DOHA, Qatar -- The first signs of tensions emerged at the UN climate talks on Tuesday as delegates from island and African nations chided rich countries for refusing to offer up new emissions cuts over the next eight years which could help stem global warming

The debate mostly swirled around the Kyoto Protocol -- a legally-binding emissions cap that expires this year and remains the most significant international achievement in the fight against global warming. Countries are hoping to negotiate an extension to the pact that runs until at least 2020 but several nations like Japan and Canada have said they won't be party to a new one.

Marlene Moses, chairwoman of a coalition of island countries, said she was "gravely disappointed" with rich nations, saying they have failed to act or offer up any new emissions cuts for the near term. The United States, for example, which is not a signatory of Kyoto, has said it would not increase earlier commitments to cut emissions by 17 per cent below 2005 levels by 2020.

"In our view, these actions are an abdication of responsibility to the most vulnerable among us," Moses said.

In its current form, a pact that once incorporated all industrialized countries except the United States would now only include the European Union, Australia and several smaller countries which together account for less than 15 percent of global emissions he Japanese delegation defended its decision not to sign onto a Kyoto extension, insisting it would be better to focus on coming to an agreement by 2015 that would require all countries to do their part to keep global temperatures from rising more than 2 degrees C (3.6 degrees F), compared to preindustrial times.

"As we have been explaining, only developed countries are legally bound by the Kyoto Protocol and their emissions are only 26 per cent," said Masahiko Horie, speaking for the Japanese delegation.

"If we continue the same, only one quarter of the world is legally bound and three quarters of countries are not bound at all," he said. "Japan will not be participating in a second commitment period because, what is important, is for the world is to formulate a new framework which is fair and effective and which all parties will join."

The position of Japan and other developed countries has the potential to reignite the battles between rich and poor nations that have doomed past efforts to reach a deal. So far that hasn't happened, but countries like Brazil are warning that it will be difficult for poor nations to do their part if they continue watching industrialized nations shy away from legally-binding pacts like Kyoto.

"This is a very serious thing," said Andre Correa do Lago, who heads the Brazil delegation and is the director general for Environment and Special Affairs in the Brazilian Ministry of Foreign Affairs.

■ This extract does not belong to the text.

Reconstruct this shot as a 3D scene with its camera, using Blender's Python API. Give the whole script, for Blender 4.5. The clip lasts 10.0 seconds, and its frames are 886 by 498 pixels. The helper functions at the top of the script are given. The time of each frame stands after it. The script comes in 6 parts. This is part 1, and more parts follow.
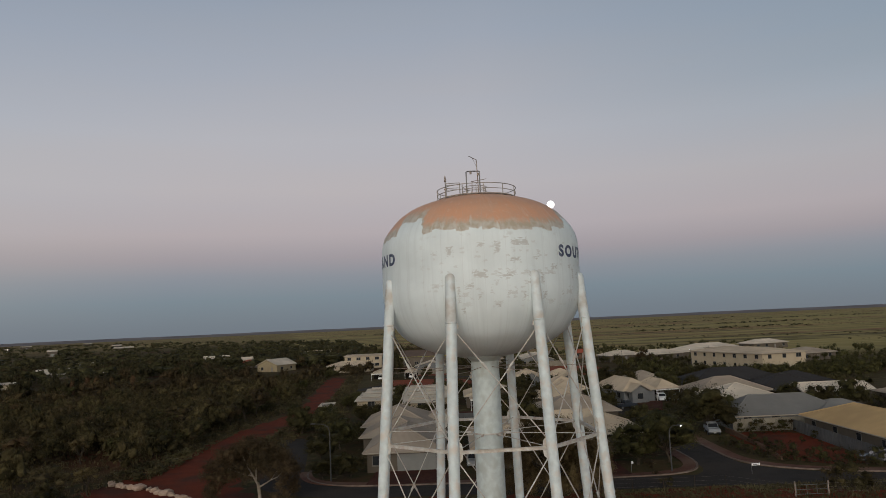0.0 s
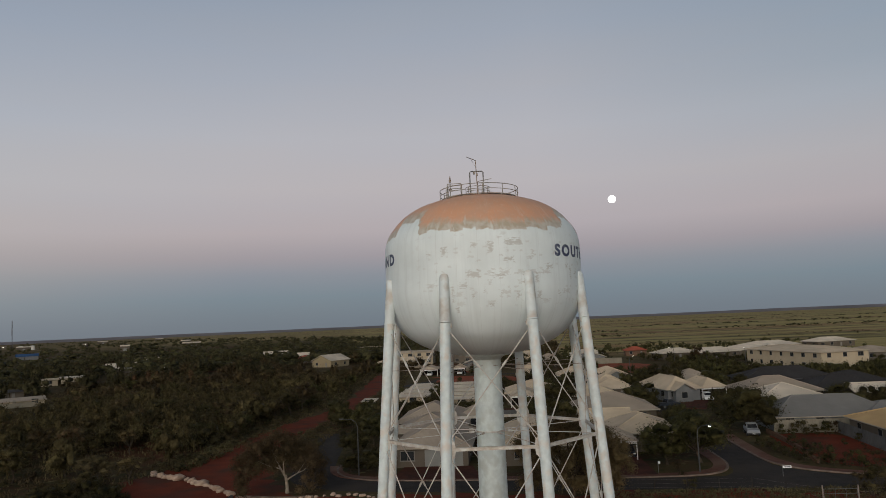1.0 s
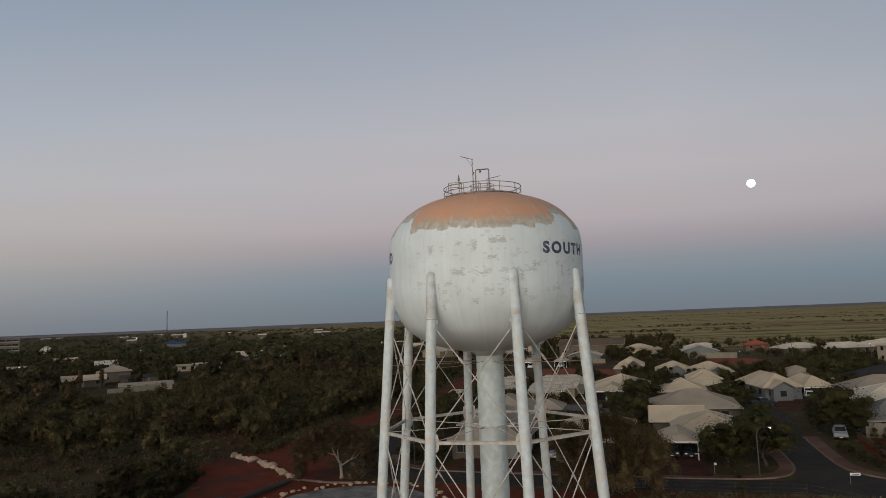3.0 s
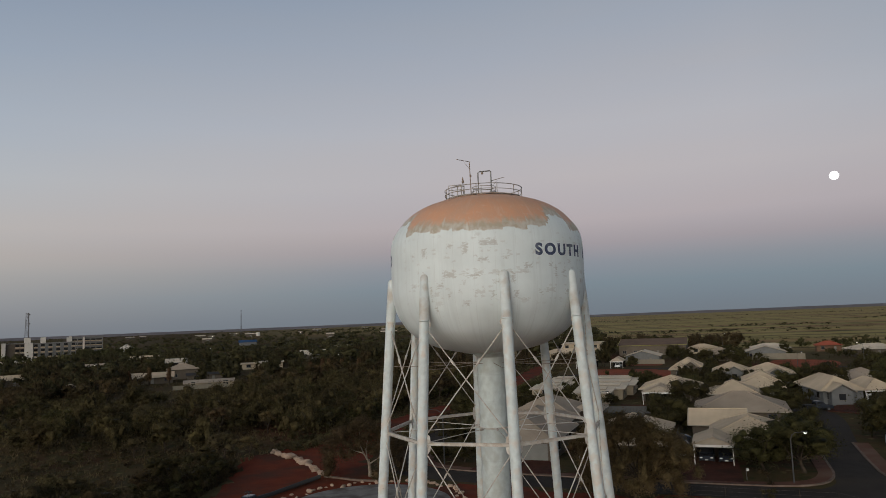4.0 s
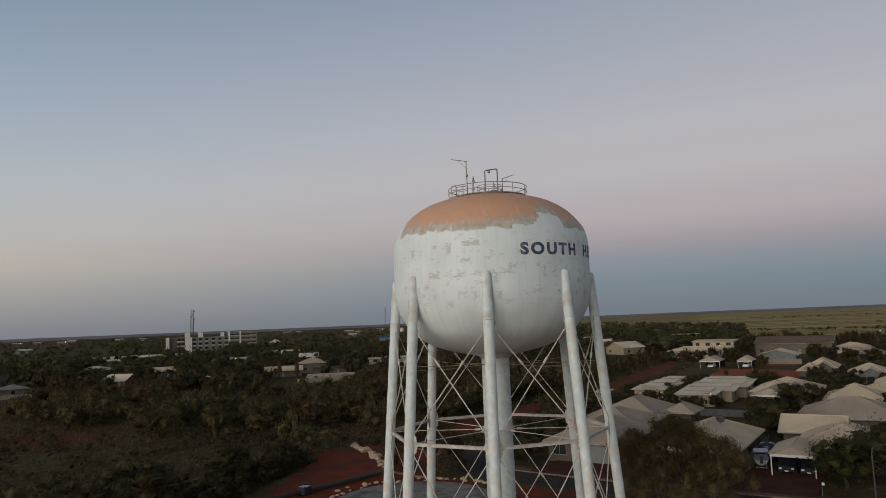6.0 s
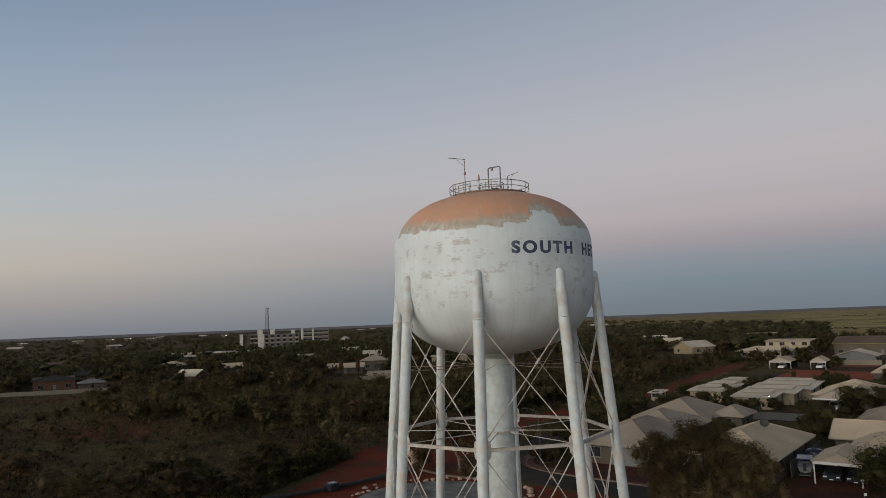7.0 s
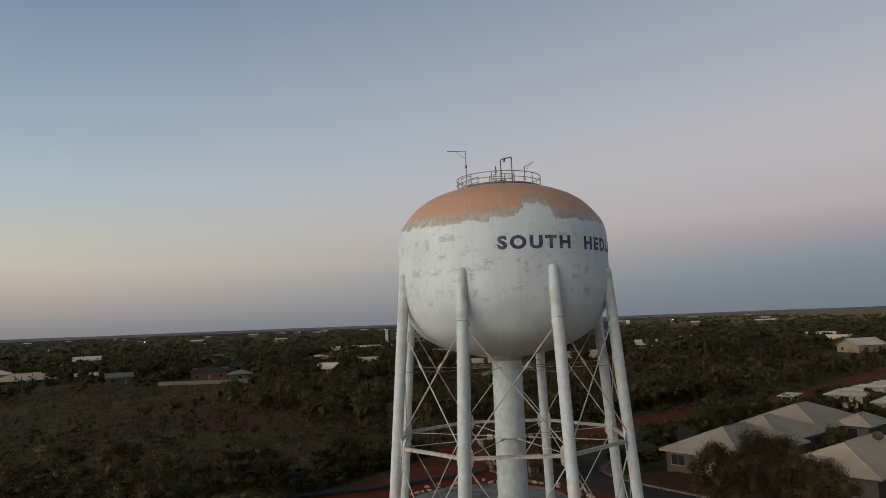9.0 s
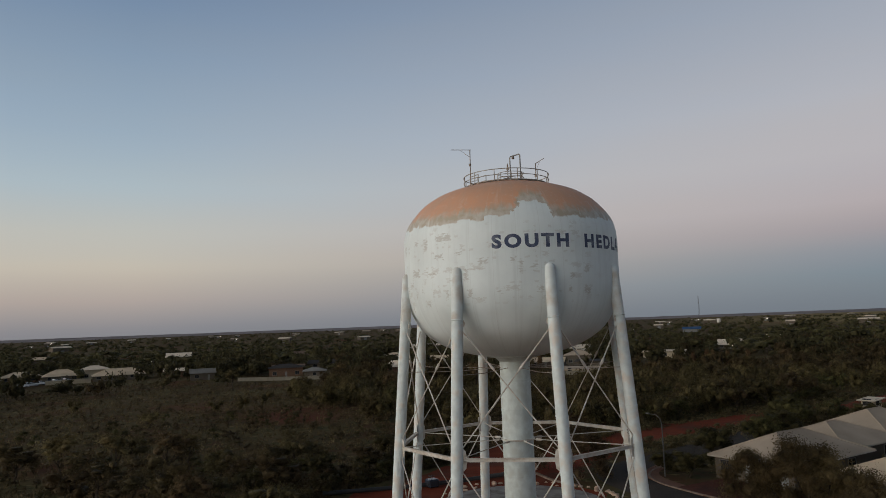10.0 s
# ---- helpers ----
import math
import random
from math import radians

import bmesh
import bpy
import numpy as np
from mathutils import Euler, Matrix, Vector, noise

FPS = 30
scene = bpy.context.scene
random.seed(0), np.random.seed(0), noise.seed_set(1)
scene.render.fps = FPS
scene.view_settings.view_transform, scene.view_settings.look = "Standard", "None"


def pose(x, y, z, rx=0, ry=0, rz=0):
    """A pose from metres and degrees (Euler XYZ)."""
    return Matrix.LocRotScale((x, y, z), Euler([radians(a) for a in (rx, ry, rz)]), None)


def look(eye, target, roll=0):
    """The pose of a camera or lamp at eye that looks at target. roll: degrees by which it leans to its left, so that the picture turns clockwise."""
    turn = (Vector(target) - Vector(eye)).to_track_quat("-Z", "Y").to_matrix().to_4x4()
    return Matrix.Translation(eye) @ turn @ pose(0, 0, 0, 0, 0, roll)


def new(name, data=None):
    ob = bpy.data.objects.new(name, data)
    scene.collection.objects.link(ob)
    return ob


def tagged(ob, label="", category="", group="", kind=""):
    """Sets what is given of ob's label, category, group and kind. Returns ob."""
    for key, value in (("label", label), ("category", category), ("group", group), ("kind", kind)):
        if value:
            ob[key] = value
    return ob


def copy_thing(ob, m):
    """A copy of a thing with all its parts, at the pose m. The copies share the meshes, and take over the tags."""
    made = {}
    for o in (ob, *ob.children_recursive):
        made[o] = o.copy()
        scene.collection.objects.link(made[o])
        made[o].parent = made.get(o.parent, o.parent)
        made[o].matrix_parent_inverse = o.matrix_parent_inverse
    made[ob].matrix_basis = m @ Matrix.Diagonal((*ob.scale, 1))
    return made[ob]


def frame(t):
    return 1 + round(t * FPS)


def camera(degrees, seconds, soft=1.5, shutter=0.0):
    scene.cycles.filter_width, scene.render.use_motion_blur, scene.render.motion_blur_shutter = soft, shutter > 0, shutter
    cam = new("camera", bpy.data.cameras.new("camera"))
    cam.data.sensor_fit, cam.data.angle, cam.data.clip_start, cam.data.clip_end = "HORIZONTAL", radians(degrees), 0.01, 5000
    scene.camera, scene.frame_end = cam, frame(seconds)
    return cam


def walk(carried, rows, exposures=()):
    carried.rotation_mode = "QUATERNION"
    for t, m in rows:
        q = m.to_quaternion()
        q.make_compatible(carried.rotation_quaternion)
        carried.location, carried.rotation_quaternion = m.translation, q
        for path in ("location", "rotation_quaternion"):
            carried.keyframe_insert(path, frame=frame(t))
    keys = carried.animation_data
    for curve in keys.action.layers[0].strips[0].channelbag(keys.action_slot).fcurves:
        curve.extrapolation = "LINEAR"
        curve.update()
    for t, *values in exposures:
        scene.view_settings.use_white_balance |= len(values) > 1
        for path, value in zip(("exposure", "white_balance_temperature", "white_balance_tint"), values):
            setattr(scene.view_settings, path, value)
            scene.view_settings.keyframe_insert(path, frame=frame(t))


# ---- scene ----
cam = camera(64.2, 10.0, soft=0.8)
PATH = [
    (0, (1.715, 0.836, 18.743), (1.697, 2.825, 18.952), -2.6),
    (0.5, (3.92, 0.559, 18.738), (3.818, 2.545, 18.945), -2.6),
    (1, (6.228, 0.316, 18.747), (6.04, 2.297, 18.953), -2.5),
    (1.5, (8.563, 0.181, 18.731), (8.294, 2.152, 18.938), -2.5),
    (2, (10.93, 0.23, 18.746), (10.576, 2.188, 18.95), -2.4),
    (2.5, (13.448, 0.456, 18.767), (13.0, 2.395, 18.969), -2.3),
    (3.8, (20.11, 1.892, 18.76), (19.424, 3.76, 18.954), -2.3),
    (4, (21.164, 2.169, 18.773), (20.441, 4.023, 18.973), -2.3),
    (4.5, (23.763, 3.038, 18.748), (22.948, 4.853, 18.951), -2.2),
    (5, (26.267, 4.2, 18.745), (25.36, 5.971, 18.948), -2.2),
    (6.5, (33.1, 8.984, 18.722), (31.933, 10.596, 18.926), -2.3),
    (7, (35.208, 10.853, 18.679), (33.958, 12.401, 18.884), -2.2),
    (7.5, (37.048, 12.979, 18.644), (35.718, 14.458, 18.852), -2.2),
    (8, (38.661, 15.261, 18.621), (37.255, 16.667, 18.83), -2.3),
    (8.5, (40.134, 17.668, 18.603), (38.653, 18.995, 18.813), -2.3),
    (9, (41.599, 20.112, 18.656), (40.043, 21.35, 18.862), -2.2),
    (9.5, (43.064, 22.475, 18.611), (41.436, 23.619, 18.82), -2.1),
    (10, (44.552, 24.85, 18.568), (42.86, 25.895, 18.778), -2.1),
]
walk(cam, [(t, look(eye, target, roll)) for t, eye, target, roll in PATH])

# ---- world and light ----
def ramp_node(nt, stops):
    n = nt.nodes.new("ShaderNodeValToRGB")
    el = n.color_ramp.elements
    while len(el) < len(stops):
        el.new(0.5)
    for e, (p, c) in zip(el, stops):
        e.position = p
        e.color = (*[srgb(v) for v in c], 1)
    return n


def srgb(v):
    v = v / 255
    return v / 12.92 if v <= 0.04045 else ((v + 0.055) / 1.055) ** 2.4


def sky(stops):
    """Elevations in degrees to ramp positions: -10 to 90 degrees on 0 to 1."""
    return [((d + 10) / 100, c) for d, c in stops]


SUN_AZ = 8.0          # degrees the full moon stands east of +y; the set sun lies opposite
world = bpy.data.worlds.new("dusk_sky")
scene.world = world
world.use_nodes = True
nt = world.node_tree
nt.nodes.clear()
out = nt.nodes.new("ShaderNodeOutputWorld")
bg = nt.nodes.new("ShaderNodeBackground")
tc = nt.nodes.new("ShaderNodeTexCoord")
sep = nt.nodes.new("ShaderNodeSeparateXYZ")
nt.links.new(tc.outputs["Generated"], sep.inputs[0])


def math_node(tree, op, a, b=None, c=None, clamp=False):
    n = tree.nodes.new("ShaderNodeMath")
    n.operation, n.use_clamp = op, clamp
    for i, v in enumerate((a, b, c)):
        if v is None:
            continue
        if isinstance(v, (int, float)):
            n.inputs[i].default_value = v
        else:
            tree.links.new(v, n.inputs[i])
    return n.outputs[0]


elev = math_node(nt, "ARCSINE", sep.outputs["Z"])
elev = math_node(nt, "MULTIPLY_ADD", elev, 180 / math.pi / 100, 0.1, clamp=True)
dot = nt.nodes.new("ShaderNodeVectorMath")
dot.operation = "DOT_PRODUCT"
nt.links.new(tc.outputs["Generated"], dot.inputs[0])
dot.inputs[1].default_value = (math.sin(radians(SUN_AZ)), math.cos(radians(SUN_AZ)), 0)
east = ramp_node(nt, sky([(-10, (92, 96, 96)), (0.3, (115, 126, 133)), (2.5, (124, 139, 146)), (4.2, (140, 147, 153)), (5.6, (160, 156, 159)), (7.5, (178, 172, 173)),
                          (11, (185, 182, 182)), (15, (180, 183, 187)), (25, (152, 164, 176)), (36, (96, 110, 130)), (55, (36, 45, 62)), (90, (18, 24, 38))]))
side = ramp_node(nt, sky([(-10, (95, 92, 88)), (0.3, (135, 137, 140)), (2.5, (173, 165, 157)), (5, (195, 190, 174)), (7.5, (189, 192, 183)),
                          (11, (172, 189, 194)), (15, (154, 175, 189)), (25, (116, 140, 165)), (36, (82, 101, 124)), (55, (36, 45, 62)), (90, (18, 24, 38))]))
west = ramp_node(nt, sky([(-10, (110, 90, 72)), (0.3, (255, 176, 105)), (3, (255, 214, 160)), (8, (255, 238, 210)),
                          (15, (232, 230, 218)), (25, (170, 184, 192)), (36, (110, 124, 140)), (55, (42, 50, 64)), (90, (18, 24, 38))]))
for r in (east, side, west):
    nt.links.new(elev, r.inputs[0])
mix1 = nt.nodes.new("ShaderNodeMix")
mix1.data_type = "RGBA"
nt.links.new(math_node(nt, "MULTIPLY_ADD", dot.outputs["Value"], 1.15, 0.0, clamp=True), mix1.inputs[0])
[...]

"If rich countries which have the financial means, have technology, have a stable population, already have a large middle class, if these countries think they cannot reduce and work to fight climate change, how can they ever think that developing countries can do it," do Lago said. "That is why the Kyoto Protocol has to be kept alive. It's the bar. If we take it out, we have what people call the Wild West. Everybody will do what they want to do. With everyone doing what they want to do, you are not going get the reductions necessary."

Many scientists say extreme weather events, such as Hurricane Sandy's onslaught on the U.S. east coast, will become more frequent as the Earth warms, although it is impossible to attribute any individual event to climate change. The rash of violent weather in the U.S., including widespread droughts and a record number of wildfires last summer, has again put climate change on the radar.

"It's probably not a coincidence," Jean-Pascal van Ypersele, vice chairman of the UN climate panel, told The Associated Press. "Climate is defined by trends and not by single events so it's never possible to attribute a single event to a changing climate. But what is clear over time is that the climate context is evolving and in that climate context many extreme events become either more intense or more frequent. And the kind of things that we have seen in the U.S. are likely to happen more in the future, together with heat waves and that kind of thing."

Meanwhile, a United Nations report warned that thawing permafrost covering almost a quarter of the northern hemisphere could "significantly amplify global warming" at a time when the world is already struggling to reign in rising greenhouse gases, a UN report said on Tuesday.

The UN said the potential hazards of carbon dioxide and methane emissions from warming permafrost has until now not been factored into climate models. It is calling for a special UN climate panel to assess the warming and for the creation of "national monitoring networks and adaptation plans" to help better understand the threat.

In the past, land with permafrost experienced thawing on the surface during summertime, but now scientists are witnessing thaws that reach up to 10 feet deep due to warmer temperatures. The softened earth releases gases from decaying plants that have been stuck below frozen ground for millennia.

"Permafrost is one of the keys to the planet's future because it contains large stores of frozen organic matter that, if thawed and released into the atmosphere, would amplify current global warming and propel us to a warmer world," said UNEP Executive Director Achim Steiner in a statement.

Kevin Schaefer, of the University of Colorado National Snow and Ice Data Center, said 1,700 gigatons of permafrost exist. The lead author on the UN report, he warns that that melting could permanently amplify what is already a worrisome threat.

"The release of carbon dioxide and methane from warming permafrost is irreversible: once the organic matter thaws and decays away, there is no way to put it back into the permafrost," Schaefer said.